-- BEGIN Data to process --

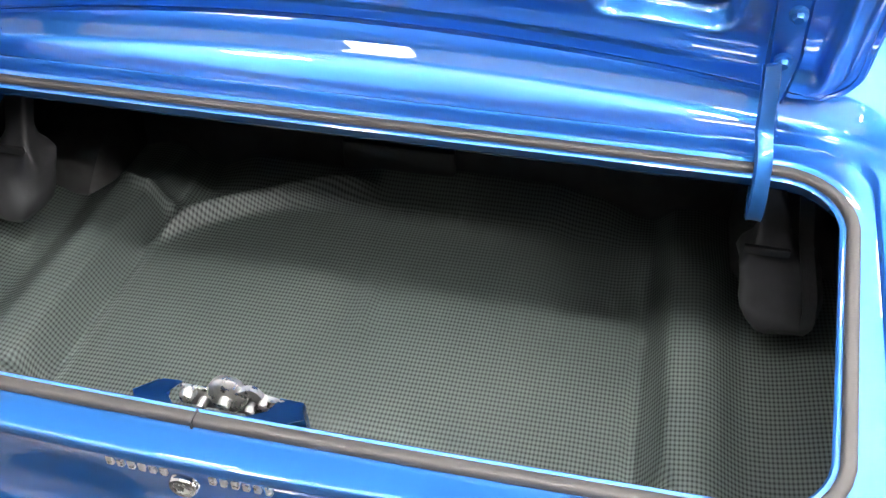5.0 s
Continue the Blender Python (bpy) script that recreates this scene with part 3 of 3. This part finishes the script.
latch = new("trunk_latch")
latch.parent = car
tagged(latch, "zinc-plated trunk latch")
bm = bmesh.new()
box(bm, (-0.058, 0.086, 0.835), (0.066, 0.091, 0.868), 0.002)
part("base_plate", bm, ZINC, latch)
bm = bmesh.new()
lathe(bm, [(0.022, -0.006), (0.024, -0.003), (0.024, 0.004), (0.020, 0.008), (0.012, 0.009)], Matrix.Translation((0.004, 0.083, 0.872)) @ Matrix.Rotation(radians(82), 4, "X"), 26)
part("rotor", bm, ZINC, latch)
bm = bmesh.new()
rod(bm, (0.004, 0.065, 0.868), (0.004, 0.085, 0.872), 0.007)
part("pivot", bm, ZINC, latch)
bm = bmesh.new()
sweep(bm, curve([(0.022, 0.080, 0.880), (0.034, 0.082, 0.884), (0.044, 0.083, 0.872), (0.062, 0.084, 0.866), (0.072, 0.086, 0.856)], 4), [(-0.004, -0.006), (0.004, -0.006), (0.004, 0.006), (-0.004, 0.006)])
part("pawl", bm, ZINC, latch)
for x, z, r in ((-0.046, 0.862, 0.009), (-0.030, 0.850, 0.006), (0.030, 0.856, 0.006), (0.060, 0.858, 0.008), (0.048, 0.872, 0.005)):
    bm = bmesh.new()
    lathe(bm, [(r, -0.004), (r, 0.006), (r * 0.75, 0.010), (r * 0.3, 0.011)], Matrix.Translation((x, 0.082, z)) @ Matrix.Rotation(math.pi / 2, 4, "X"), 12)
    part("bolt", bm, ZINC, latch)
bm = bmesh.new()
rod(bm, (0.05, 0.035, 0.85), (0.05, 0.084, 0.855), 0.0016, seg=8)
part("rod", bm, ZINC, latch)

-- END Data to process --
-- BEGIN Data to process --

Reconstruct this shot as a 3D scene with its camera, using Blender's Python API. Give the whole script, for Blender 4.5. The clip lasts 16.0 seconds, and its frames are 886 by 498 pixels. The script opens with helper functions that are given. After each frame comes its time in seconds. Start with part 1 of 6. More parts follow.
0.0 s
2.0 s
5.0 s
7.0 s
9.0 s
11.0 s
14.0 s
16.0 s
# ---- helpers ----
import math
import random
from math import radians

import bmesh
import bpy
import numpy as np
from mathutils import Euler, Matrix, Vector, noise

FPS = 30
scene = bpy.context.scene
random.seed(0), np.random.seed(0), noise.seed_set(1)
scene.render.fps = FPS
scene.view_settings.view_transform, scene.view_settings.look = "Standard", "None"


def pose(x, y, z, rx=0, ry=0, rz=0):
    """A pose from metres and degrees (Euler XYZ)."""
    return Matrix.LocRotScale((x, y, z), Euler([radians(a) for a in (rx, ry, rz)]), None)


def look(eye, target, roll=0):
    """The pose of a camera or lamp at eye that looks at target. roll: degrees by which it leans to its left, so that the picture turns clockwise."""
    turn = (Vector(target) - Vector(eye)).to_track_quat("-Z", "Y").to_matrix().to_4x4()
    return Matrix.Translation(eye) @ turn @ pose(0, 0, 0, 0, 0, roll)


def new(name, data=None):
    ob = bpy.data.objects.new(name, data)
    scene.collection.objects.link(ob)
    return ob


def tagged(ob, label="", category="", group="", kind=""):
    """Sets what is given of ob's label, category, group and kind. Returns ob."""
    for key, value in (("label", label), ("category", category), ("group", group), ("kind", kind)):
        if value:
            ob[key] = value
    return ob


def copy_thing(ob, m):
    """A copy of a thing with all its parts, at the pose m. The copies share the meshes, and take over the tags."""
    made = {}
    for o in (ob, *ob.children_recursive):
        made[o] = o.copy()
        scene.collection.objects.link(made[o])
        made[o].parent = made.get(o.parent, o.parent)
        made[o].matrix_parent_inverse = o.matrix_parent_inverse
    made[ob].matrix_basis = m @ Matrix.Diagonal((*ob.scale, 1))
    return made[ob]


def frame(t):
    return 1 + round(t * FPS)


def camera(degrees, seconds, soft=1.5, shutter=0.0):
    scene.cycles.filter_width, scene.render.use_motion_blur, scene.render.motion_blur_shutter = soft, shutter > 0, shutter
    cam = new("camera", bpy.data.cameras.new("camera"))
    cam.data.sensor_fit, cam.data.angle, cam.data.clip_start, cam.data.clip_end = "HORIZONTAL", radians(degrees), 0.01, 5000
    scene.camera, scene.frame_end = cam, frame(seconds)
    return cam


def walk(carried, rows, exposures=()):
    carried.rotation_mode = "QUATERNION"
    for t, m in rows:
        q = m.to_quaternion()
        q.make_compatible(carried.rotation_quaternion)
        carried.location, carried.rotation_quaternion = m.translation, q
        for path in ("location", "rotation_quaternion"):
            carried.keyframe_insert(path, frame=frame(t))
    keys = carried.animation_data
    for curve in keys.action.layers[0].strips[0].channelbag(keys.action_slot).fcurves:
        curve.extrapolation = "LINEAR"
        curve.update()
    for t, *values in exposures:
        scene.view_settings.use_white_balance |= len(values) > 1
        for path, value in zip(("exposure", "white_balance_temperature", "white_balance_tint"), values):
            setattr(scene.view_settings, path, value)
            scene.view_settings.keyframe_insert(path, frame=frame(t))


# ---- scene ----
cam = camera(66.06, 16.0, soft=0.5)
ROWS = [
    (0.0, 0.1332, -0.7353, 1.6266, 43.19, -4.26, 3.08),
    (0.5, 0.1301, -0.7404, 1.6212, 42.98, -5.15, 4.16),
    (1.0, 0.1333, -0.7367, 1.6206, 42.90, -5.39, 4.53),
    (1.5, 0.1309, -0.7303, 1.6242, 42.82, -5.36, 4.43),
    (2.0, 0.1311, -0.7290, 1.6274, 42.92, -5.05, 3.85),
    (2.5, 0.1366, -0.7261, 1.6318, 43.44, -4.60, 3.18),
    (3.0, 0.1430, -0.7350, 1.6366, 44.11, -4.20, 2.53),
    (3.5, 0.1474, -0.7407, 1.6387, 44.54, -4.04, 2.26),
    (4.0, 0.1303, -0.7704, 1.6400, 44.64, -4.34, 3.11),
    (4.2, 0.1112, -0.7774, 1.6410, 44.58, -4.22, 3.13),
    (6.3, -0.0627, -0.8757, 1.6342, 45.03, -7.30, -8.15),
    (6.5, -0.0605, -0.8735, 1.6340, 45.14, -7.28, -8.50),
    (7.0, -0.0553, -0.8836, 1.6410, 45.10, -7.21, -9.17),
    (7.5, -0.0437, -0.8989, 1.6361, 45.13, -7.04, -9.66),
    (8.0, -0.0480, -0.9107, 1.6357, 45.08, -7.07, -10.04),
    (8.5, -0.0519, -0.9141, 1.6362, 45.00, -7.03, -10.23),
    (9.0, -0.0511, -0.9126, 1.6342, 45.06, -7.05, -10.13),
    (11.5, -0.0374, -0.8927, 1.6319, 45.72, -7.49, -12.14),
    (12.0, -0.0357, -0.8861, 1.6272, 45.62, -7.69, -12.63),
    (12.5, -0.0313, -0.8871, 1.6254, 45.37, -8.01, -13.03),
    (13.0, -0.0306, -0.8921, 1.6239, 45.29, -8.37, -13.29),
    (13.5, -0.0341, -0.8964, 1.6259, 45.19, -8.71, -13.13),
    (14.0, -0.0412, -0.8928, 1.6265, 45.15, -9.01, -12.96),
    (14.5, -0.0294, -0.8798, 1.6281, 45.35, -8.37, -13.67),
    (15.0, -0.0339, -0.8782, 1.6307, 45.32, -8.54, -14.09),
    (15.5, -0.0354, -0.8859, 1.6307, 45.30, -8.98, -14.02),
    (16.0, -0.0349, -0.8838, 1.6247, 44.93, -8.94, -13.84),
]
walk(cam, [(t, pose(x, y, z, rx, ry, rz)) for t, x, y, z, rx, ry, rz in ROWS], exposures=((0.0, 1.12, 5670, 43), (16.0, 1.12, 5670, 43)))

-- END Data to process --

What needs to be done: Using the listing above, return all lines where the word "carried" occurs.

Result for this task:
def walk(carried, rows, exposures=()):
    carried.rotation_mode = "QUATERNION"
        q.make_compatible(carried.rotation_quaternion)
        carried.location, carried.rotation_quaternion = m.translation, q
            carried.keyframe_insert(path, frame=frame(t))
    keys = carried.animation_data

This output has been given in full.